▶ **MATERIAL PROVIDED**

:::

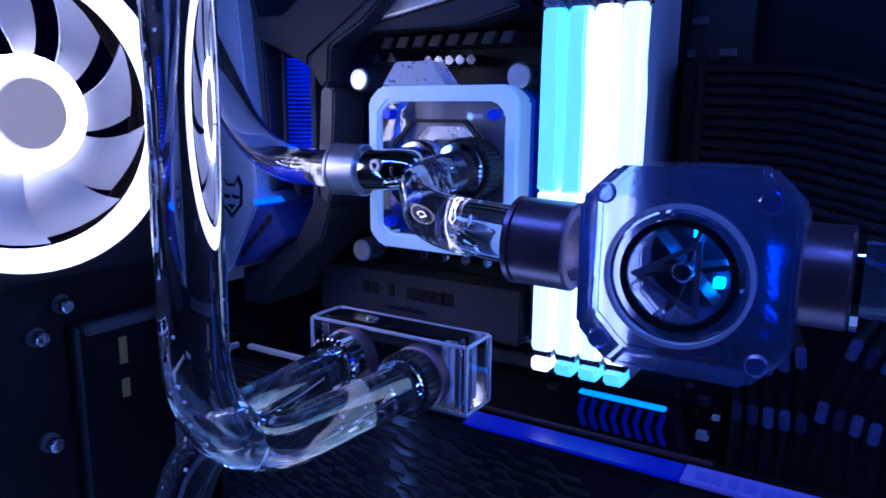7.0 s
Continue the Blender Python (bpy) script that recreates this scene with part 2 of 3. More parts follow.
def sweep(points, r, seg=20, inner=0.0, caps=True):
    """A round bar or, with an inner radius, a pipe along points."""
    pts = [Vector(p) for p in points]
    bm = bmesh.new()
    ways = [(pts[min(k + 1, len(pts) - 1)] - pts[max(k - 1, 0)]).normalized() for k in range(len(pts))]
    side = ways[0].orthogonal().normalized()
    rings = {0: [], 1: []}
    radii = r if isinstance(r, (list, tuple)) else [r] * len(pts)
    for k, (p, w) in enumerate(zip(pts, ways)):
        side = (side - w * side.dot(w)).normalized()
        up = w.cross(side)
        for which, rad in ((0, radii[k]), (1, inner)):
            if which and not inner:
                continue
            rings[which].append([bm.verts.new(p + (side * math.cos(2 * math.pi * s / seg) + up * math.sin(2 * math.pi * s / seg)) * rad) for s in range(seg)])
    for which in (0, 1):
        for a, b in zip(rings[which], rings[which][1:]):
            for s in range(seg):
                t = (s + 1) % seg
                bm.faces.new((a[s], a[t], b[t], b[s]) if not which else (a[s], b[s], b[t], a[t]))
    if inner:
        for k in (0, -1):
            for s in range(seg):
                t = (s + 1) % seg
                bm.faces.new((rings[0][k][s], rings[1][k][s], rings[1][k][t], rings[0][k][t]))
    elif caps:
        bm.faces.new(rings[0][0][::-1])
        bm.faces.new(rings[0][-1])
    return finish(bm)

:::

▶ **DIRECTION**
Your task is an exact transcription of all the data, minus the pictures.

▶ **OUTPUT FOR THIS EXERCISE**
7.0 s
Continue the Blender Python (bpy) script that recreates this scene with part 2 of 3. More parts follow.
def sweep(points, r, seg=20, inner=0.0, caps=True):
    """A round bar or, with an inner radius, a pipe along points."""
    pts = [Vector(p) for p in points]
    bm = bmesh.new()
    ways = [(pts[min(k + 1, len(pts) - 1)] - pts[max(k - 1, 0)]).normalized() for k in range(len(pts))]
    side = ways[0].orthogonal().normalized()
    rings = {0: [], 1: []}
    radii = r if isinstance(r, (list, tuple)) else [r] * len(pts)
    for k, (p, w) in enumerate(zip(pts, ways)):
        side = (side - w * side.dot(w)).normalized()
        up = w.cross(side)
        for which, rad in ((0, radii[k]), (1, inner)):
            if which and not inner:
                continue
            rings[which].append([bm.verts.new(p + (side * math.cos(2 * math.pi * s / seg) + up * math.sin(2 * math.pi * s / seg)) * rad) for s in range(seg)])
    for which in (0, 1):
        for a, b in zip(rings[which], rings[which][1:]):
            for s in range(seg):
                t = (s + 1) % seg
                bm.faces.new((a[s], a[t], b[t], b[s]) if not which else (a[s], b[s], b[t], a[t]))
    if inner:
        for k in (0, -1):
            for s in range(seg):
                t = (s + 1) % seg
                bm.faces.new((rings[0][k][s], rings[1][k][s], rings[1][k][t], rings[0][k][t]))
    elif caps:
        bm.faces.new(rings[0][0][::-1])
        bm.faces.new(rings[0][-1])
    return finish(bm)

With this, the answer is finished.